Data access governance is an aspect of data governance that deals with who has – or doesn’t have – access to what data within an organization. It involves creating standard, reusable policies that govern access to data, and linking those policies to the appropriate identities (usually via roles and groups), and managing and enforcing those policies across systems.
However, manually developing and enforcing policies does not work at scale. With more and more data, applications, and platforms, and additional constraints and ambiguity from increasing external regulations such as GDPR, CCPA, and HIPAA, the percentage of governance tasks has gotten so high that it’s getting in the way of business agility. So the mandate for data access governance today is to automate.
Like most components of the modern data stack, modern data security leverages metadata – data about data – to simplify, standardize, and operationalize policy enforcement. By leveraging metadata, organizations no longer have to hard-code rules that, say George in HR, can work with the “SSN” column in the “HR” database, but Clarice in Accounting cannot, and so on across every sensitive column in each database. Instead, they can use the power of machine learning (ML) and even simple pattern matching to automatically classify data with attributes or tags, then create a policy that says people with certain HR roles can work with data classified as employee PII.
Dynamic Enforcement: The Key to DAG
The modern data management landscape is no longer a monolithic environment. Where the business once might have standardized on an Oracle database and hired talent accordingly, today there’s a wide variety of purpose-built data platforms that serve a variety of needs in the enterprise. This means it is no longer efficient, or sometimes even possible, to spend time provisioning each system with all the necessary data access control policies.
Modern data-driven organizations are adopting an approach known as ABAC (Attribute-Based Access Control) to manage flexible data policies using the earlier mentioned metadata approach. ABAC removes the need to create similar policies over and over again across all data platforms and eliminates the heavy lifting that is needed behind the scenes to actually enforce data policies consistently across the enterprise.
As the importance of data security and governance increases, many point solutions are beginning to offer their own native access control capabilities. These can be incredibly powerful, but complexity is the enemy of security. Until there is a universal policy language (which will be incredibly difficult to achieve), organizations focusing on implementing data access governance in each data platform will require their own team of experts for each of those platforms. Universal data access governance solutions simplify the creation and management of data access policies, and can implement those policies as native controls in data platforms like Snowflake Data Cloud, so it is accomplished as close to the data as possible. More importantly, it can act as the umbrella data access governance solution across all those systems, so even non-technical data stakeholders can then be part of the process.
Finding a Modern Data Access Governance Solution
When looking to evaluate a modern data access governance solution, it’s helpful to consider three fundamental questions:
- How granular can we get with access control? For example, if you need to put a filter on rows or mask a value in the middle of a big table, but the tooling won’t let you do one of these, move on and look for modern data access governance solutions that allow you to do this.
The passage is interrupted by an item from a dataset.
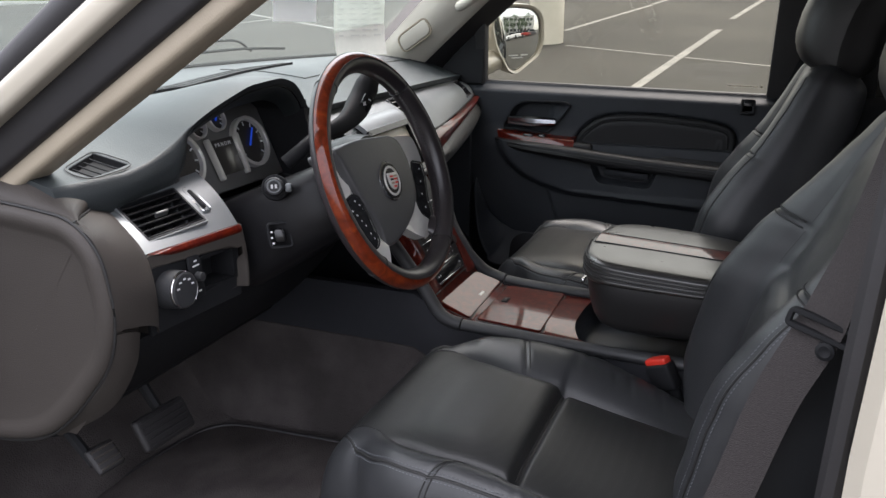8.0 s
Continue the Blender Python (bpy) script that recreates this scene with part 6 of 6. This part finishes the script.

- How logical and flexible is the policy authoring? Determine things like can our policy management deal with dynamic information like geography for data sovereignty, or have individuals achieved certain credentials or clearance levels? To truly simplify and scale data access controls, the chosen solution needs to be aware of data attributes (e.g., personally identifiable, classified, etc.), user attributes (e.g., region=USA, level=11, department=finance), and query context (e.g., time of day and current location).
- Is the solution consistent across different tools? Can we write one policy and have it work – unchanged – across multiple data platforms? Ideally can there be a separation of duties, such that the data security and governance teams can write policies without ever even knowing what platforms are available? If so, then the data owners or engineering teams can simply register data to use those policies.
Modern Data Access Governance Use Cases
To bring all this home, how does data access governance allow organizations to move faster without fear? One data engineer at an international membership organization remarked that because they’re using a universal data access governance solution, their security team has given them permission to work with datasets that were previously locked up because they were classified as “confidential” and “highly confidential.” By dynamically obfuscating or hiding the sensitive information, the rest of the information is available for analysis, and now they have a complete 360-degree view of their entire business for the first time.
At a high level, here are three primary use cases for modern data access governance:
- Analytics on customer PII – Whether in the form of reports, dashboards, or real-time analytics, anyone storing and using personally identifiable customer information should look at automated data access governance. PII doesn’t have to be obviously sensitive information like social security numbers, as it can range from email addresses to phone numbers to birth dates. All of this information is worth protecting. It’s also valuable and necessary as organizations move toward data-driven decision-making to improve not only their bottom line but also the customer’s experience. Dynamic controls let the right stakeholders see the information they need and keep it out of the wrong hands.
- Digital transformation and cloud migration – As enterprises move their legacy infrastructure to the cloud, they must also consider how to deal with the data access, governance, and control policies they built up over years or even decades. Since one of the main reasons for moving to the cloud is agility, they’ll need better, faster ways to update and manage policies. In some cases they will have no choice but to rethink the process, such as when moving from an on-prem “cube” database to a modern data cloud. But there’s always the temptation to “lift and shift” policies built for on-prem Hadoop as 1:1 permissions in the cloud. This should be avoided as organizations will get much better clarity and performance by taking the time to evaluate policies (who sees PII, when and why) rather than named object-level permissions (restrictions on a specific database column). Upgrading to dynamic policy management solves this problem.
- Security and Compliance Analytics – Here’s the real value-add to stakeholders outside the data team. Because modern data access governance solutions monitor who is accessing what data, when, and how, they fulfill use cases ranging from real-time risk assessment to compliance and audit investigation. Compliance, risk, and audit teams can get the work done faster and easier when all the data and tools they need are easily accessible to authorized users.
As businesses continue their march toward data-driven decision-making and self-service analytics, proper data security is the secret accelerant to business agility. The mandate from the business is for users to be able to use data faster at the same time as cybercrime is on the rise and compliance requirements are increasing. A universal approach to data access governance dramatically reduces complexity so organizations can leverage major amounts of data to accelerate innovation and gain a significant advantage over their competitors faster, and without fear.